Set down the data below from its first line to the line holding "shutter > 0, shutter", inclusive; omit all pictures.

________

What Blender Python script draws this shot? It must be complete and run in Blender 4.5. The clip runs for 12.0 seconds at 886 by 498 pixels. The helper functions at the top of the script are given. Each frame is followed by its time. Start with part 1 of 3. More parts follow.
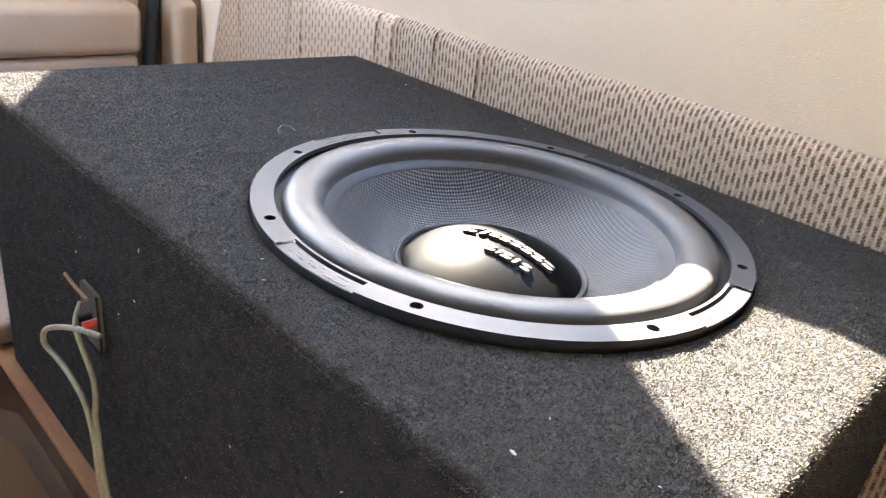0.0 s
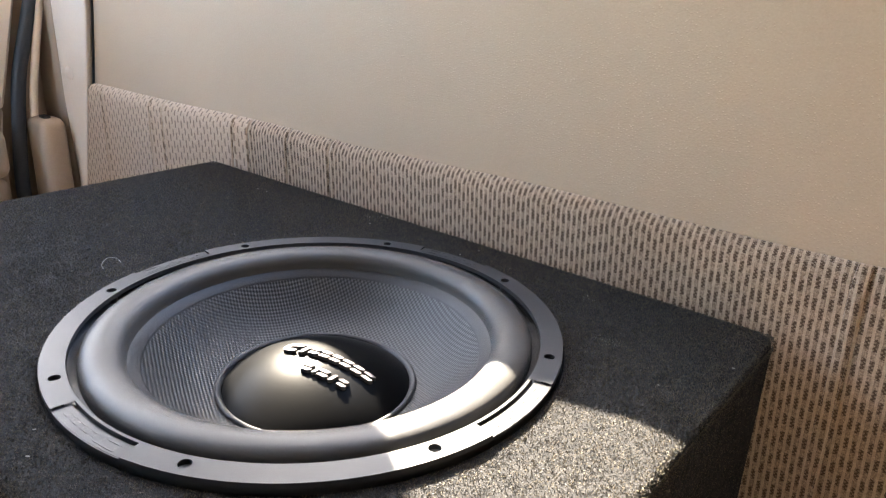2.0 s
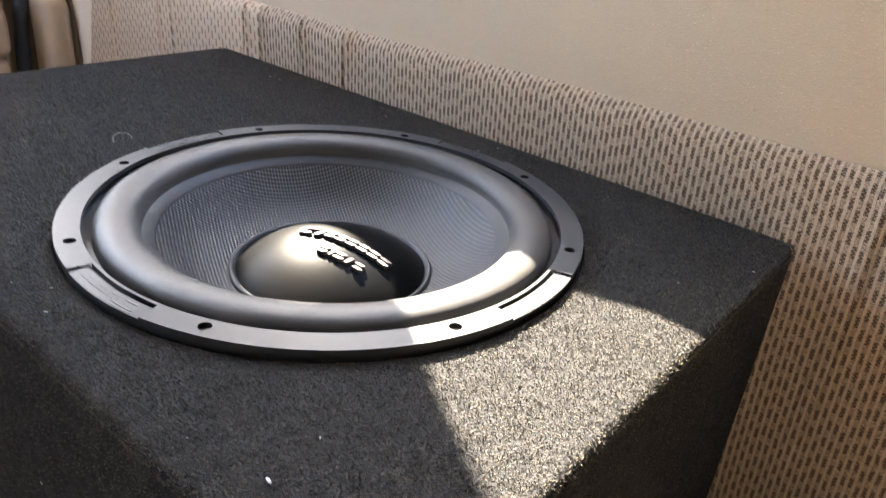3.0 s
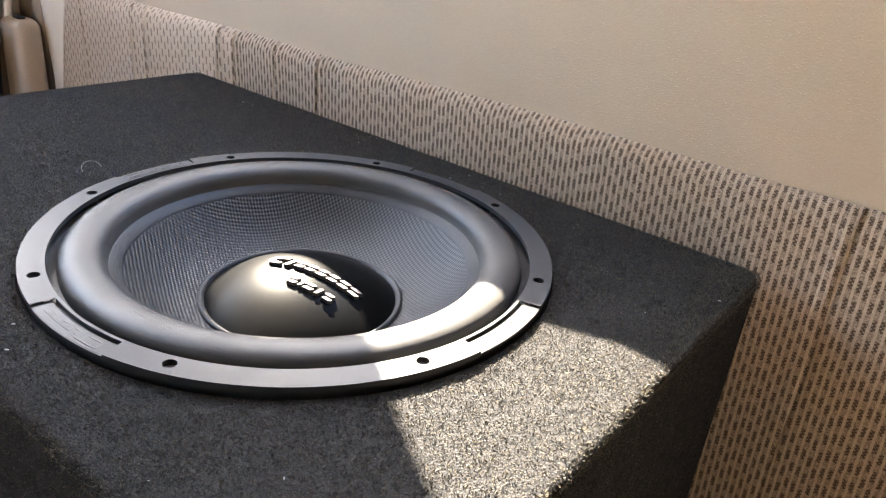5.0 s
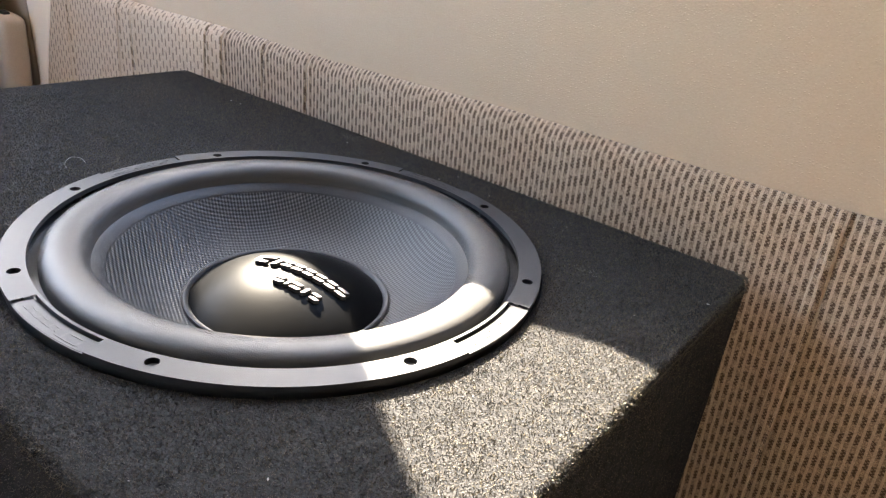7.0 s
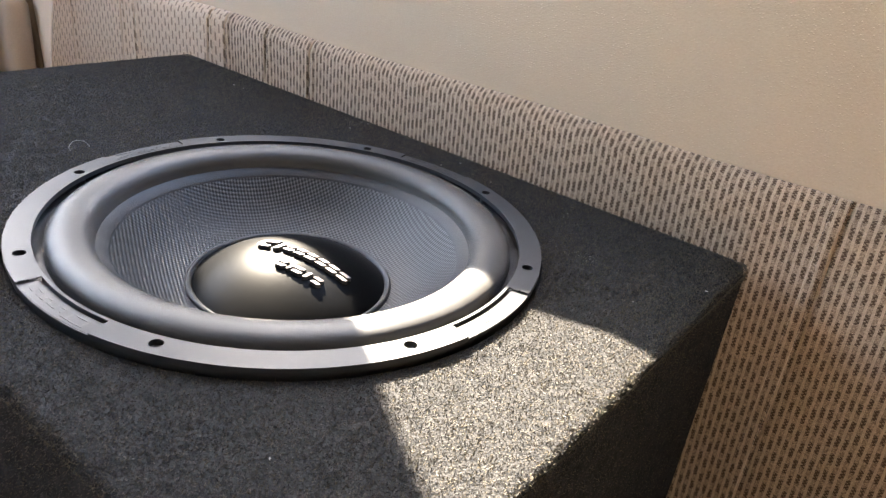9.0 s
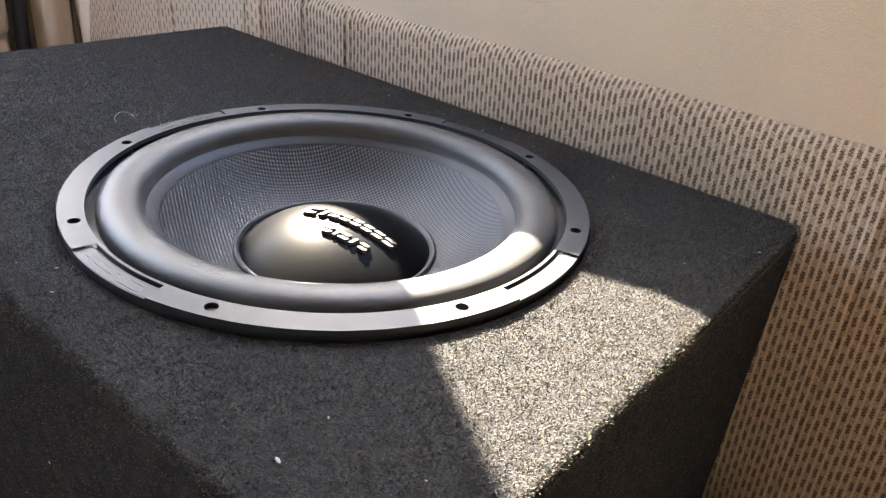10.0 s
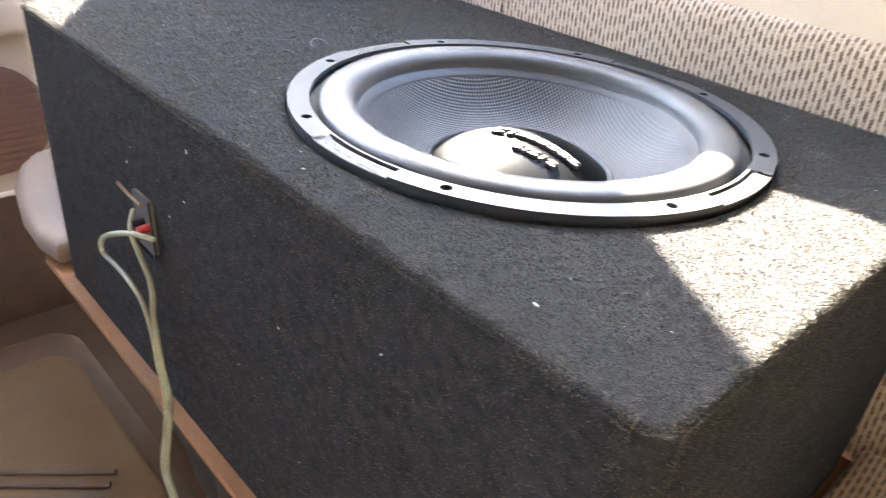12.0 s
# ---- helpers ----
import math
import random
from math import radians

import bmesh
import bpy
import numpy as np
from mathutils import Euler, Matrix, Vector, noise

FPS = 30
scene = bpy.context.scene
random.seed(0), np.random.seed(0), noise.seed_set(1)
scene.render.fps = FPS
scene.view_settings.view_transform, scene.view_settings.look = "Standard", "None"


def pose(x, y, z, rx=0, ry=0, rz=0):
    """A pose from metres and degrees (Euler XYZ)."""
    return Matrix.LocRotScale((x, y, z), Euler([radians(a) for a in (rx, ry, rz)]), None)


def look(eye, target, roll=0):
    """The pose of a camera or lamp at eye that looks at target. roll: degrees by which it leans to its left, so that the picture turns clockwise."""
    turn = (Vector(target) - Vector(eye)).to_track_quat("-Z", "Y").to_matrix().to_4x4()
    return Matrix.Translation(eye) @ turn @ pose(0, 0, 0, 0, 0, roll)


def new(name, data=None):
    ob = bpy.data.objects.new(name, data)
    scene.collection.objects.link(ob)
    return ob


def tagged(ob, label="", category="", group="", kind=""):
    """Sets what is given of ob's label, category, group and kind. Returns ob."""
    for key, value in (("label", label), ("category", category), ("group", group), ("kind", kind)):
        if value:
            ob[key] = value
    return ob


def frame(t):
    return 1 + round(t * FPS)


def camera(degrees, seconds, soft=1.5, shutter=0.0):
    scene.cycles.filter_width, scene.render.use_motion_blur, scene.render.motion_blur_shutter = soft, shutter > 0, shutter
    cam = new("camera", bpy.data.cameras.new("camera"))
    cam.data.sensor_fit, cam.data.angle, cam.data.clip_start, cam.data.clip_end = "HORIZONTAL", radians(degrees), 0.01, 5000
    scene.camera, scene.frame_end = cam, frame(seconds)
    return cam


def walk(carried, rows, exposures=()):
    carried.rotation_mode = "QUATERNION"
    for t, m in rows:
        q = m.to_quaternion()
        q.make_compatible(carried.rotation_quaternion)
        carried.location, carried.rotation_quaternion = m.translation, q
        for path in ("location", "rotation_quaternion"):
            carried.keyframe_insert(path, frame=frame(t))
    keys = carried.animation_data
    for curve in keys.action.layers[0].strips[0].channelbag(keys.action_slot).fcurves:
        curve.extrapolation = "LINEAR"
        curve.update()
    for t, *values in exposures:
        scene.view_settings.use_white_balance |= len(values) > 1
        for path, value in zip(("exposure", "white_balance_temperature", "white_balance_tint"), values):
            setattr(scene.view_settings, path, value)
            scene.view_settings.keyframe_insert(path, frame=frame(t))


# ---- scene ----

________

## Solution for this task:
What Blender Python script draws this shot? It must be complete and run in Blender 4.5. The clip runs for 12.0 seconds at 886 by 498 pixels. The helper functions at the top of the script are given. Each frame is followed by its time. Start with part 1 of 3. More parts follow.
0.0 s
2.0 s
3.0 s
5.0 s
7.0 s
9.0 s
10.0 s
12.0 s
# ---- helpers ----
import math
import random
from math import radians

import bmesh
import bpy
import numpy as np
from mathutils import Euler, Matrix, Vector, noise

FPS = 30
scene = bpy.context.scene
random.seed(0), np.random.seed(0), noise.seed_set(1)
scene.render.fps = FPS
scene.view_settings.view_transform, scene.view_settings.look = "Standard", "None"


def pose(x, y, z, rx=0, ry=0, rz=0):
    """A pose from metres and degrees (Euler XYZ)."""
    return Matrix.LocRotScale((x, y, z), Euler([radians(a) for a in (rx, ry, rz)]), None)


def look(eye, target, roll=0):
    """The pose of a camera or lamp at eye that looks at target. roll: degrees by which it leans to its left, so that the picture turns clockwise."""
    turn = (Vector(target) - Vector(eye)).to_track_quat("-Z", "Y").to_matrix().to_4x4()
    return Matrix.Translation(eye) @ turn @ pose(0, 0, 0, 0, 0, roll)


def new(name, data=None):
    ob = bpy.data.objects.new(name, data)
    scene.collection.objects.link(ob)
    return ob


def tagged(ob, label="", category="", group="", kind=""):
    """Sets what is given of ob's label, category, group and kind. Returns ob."""
    for key, value in (("label", label), ("category", category), ("group", group), ("kind", kind)):
        if value:
            ob[key] = value
    return ob


def frame(t):
    return 1 + round(t * FPS)


def camera(degrees, seconds, soft=1.5, shutter=0.0):
    scene.cycles.filter_width, scene.render.use_motion_blur, scene.render.motion_blur_shutter = soft, shutter > 0, shutter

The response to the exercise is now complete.